Does the number of electrons colliding in wire get double as the length of wire gets doubled? Does the number of electrons colliding in a wire get doubled when length of wire is made twice with its area of cross-section remain constant.
My calculations for this are:-
For wire of length $L$ and area of cross-section:
Let the average distance after travelling which electron will collide $=d$
The number of free electrons in wire $=n $
Time taken between two successive collisions of electron $=τ$
Electric field across it $=E_1$
And Voltage apllied across wire $=V$
Average velocity of electron $= E_1eτ/2m$ The number of collision of electron in time $t =  E_1eτtn/2md$
When using a wire of length 2L but with same area of cross-section and same voltage apllied across it:
Number of free electrons $ =2n$
Electric field inside wire $= E_2=V/2L=E_1/2$
Average velocity of electrons $= E_2eτ/2m=E_1eτ/2×2m$
And at last, the number of collisions $= E_2eτt×2n/2md=E_1eτtn/2md$
We can see here that number of collision remains same when length of wire is changed.
*Edit: There are lot of errors above. So I am writing correct version down( correct in my sense)
For wire of length $L$:
The number of free electrons in wire $=n$
Time taken between two successive collisions of electron (it is constant for a material for reason I don't know)$=τ$
Electric field across it $=E_1$
And Voltage apllied across wire $=V$
The number of collision of electron in time $t =  tn/ \tau $
When using a wire of length 2L and area of cross section A but with same area of cross-section and same voltage apllied across it:
Number of free electrons $ =2n $
Average velocity of electrons $= t2n/τ$
Finally, why is the $\tau$ uneffected by Electric field, $E = V/L$? ($L$is the length of wire).
 A: I think that the main observation is that in a typical metal the velocity of the conduction electrons (the Fermi velocity) is much, much bigger than the drift velocity. The Fermi velocity is on the order of $10^6$ m/s.
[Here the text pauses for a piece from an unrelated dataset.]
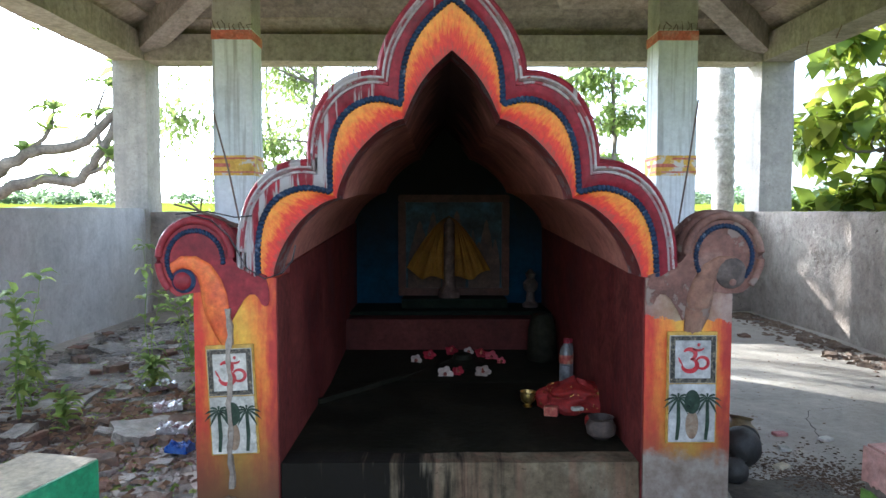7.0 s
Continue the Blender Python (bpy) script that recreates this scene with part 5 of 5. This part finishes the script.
rnd = random.Random(7)
EARTH_WET = surface("damp_earth", (0.035, 0.028, 0.02), (0.11, 0.09, 0.068), (0.32, 0.29, 0.25), 5.5, 30, 0.3, 1.0, mott=0.6, mott_scale=13, pits=0.6)
bm = bmesh.new()
sheet(bm, 60, 90, lambda u, v: (-2.88 + 1.95 * u, 5.35 + 4.4 * v, floor_h(-2.88 + 1.95 * u, 5.35 + 4.4 * v) - 0.012 + 0.05 * max(0.0, noise.noise(Vector((u * 5, v * 9, 2))) * 0.7 + noise.noise(Vector((u * 17, v * 30, 5))) * 0.3 + 0.25) * min(1.0, 6 * u, 6 * (1 - u) + 0.2, 5 * v, 6 * (1 - v))), FZ - 0.05)
one("earth_mound", bm, EARTH_WET, "damp brown earth and crumbled cement over the floor", "earth", kind="stuff", smooth=True)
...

The drift velocity depends on many details, like the mobility and the actual field, but a reasonable number is $\sim 1$ m/s. This means that the mean free time and the mean free path are completely unaffected by the field, the size of the wire, etc. The same goes for the number of collisions per unit time and conduction electron. This means that if you double the sample, you get twice as many collisions.
Postcript: Consider the case without a field. There is a distribution function $f(\vec{v},\vec{x},t)$ for the electrons in the metal. The distribution function is isotropic, and the mean velocity and the current are zero. In a typical metal the distribution is close a sharp Fermi distribution, so that states below the Fermi velocity are occupied, and states above the Fermi velocity are empty. The Fermi edge is smeared out because of thermal effects. The mean (absolute) velocity of electrons that scatter is close to the Fermi velocity $v_F$. In a typical metal the Fermi velocity is large, on the order of $10^6$ m/s.
Now we turn on a field $E$. This shifts the equilibrium distribution $f\to f+\delta f$. The distribution $\delta f$ is anisotropic. In particular, the mean velocity is $\vec{v}_d$, called the drift velocity. The drift velocity is proportional to the electric field, $\vec{v}_d=\gamma/e \vec{E}$ ($\gamma$ is called the mobility). The mean current is also not zero, $\vec{\jmath}=\sigma \vec{E}$ ($\sigma$ is the conductivity).
The point is that $\delta f\ll f$, and $|\vec{v}_d|\ll v_F$, despite the fact that the total current is governed by $\vec{v}_d$. As a consequence the collision rate is determined by $f$, and is approximately idependent of $E$.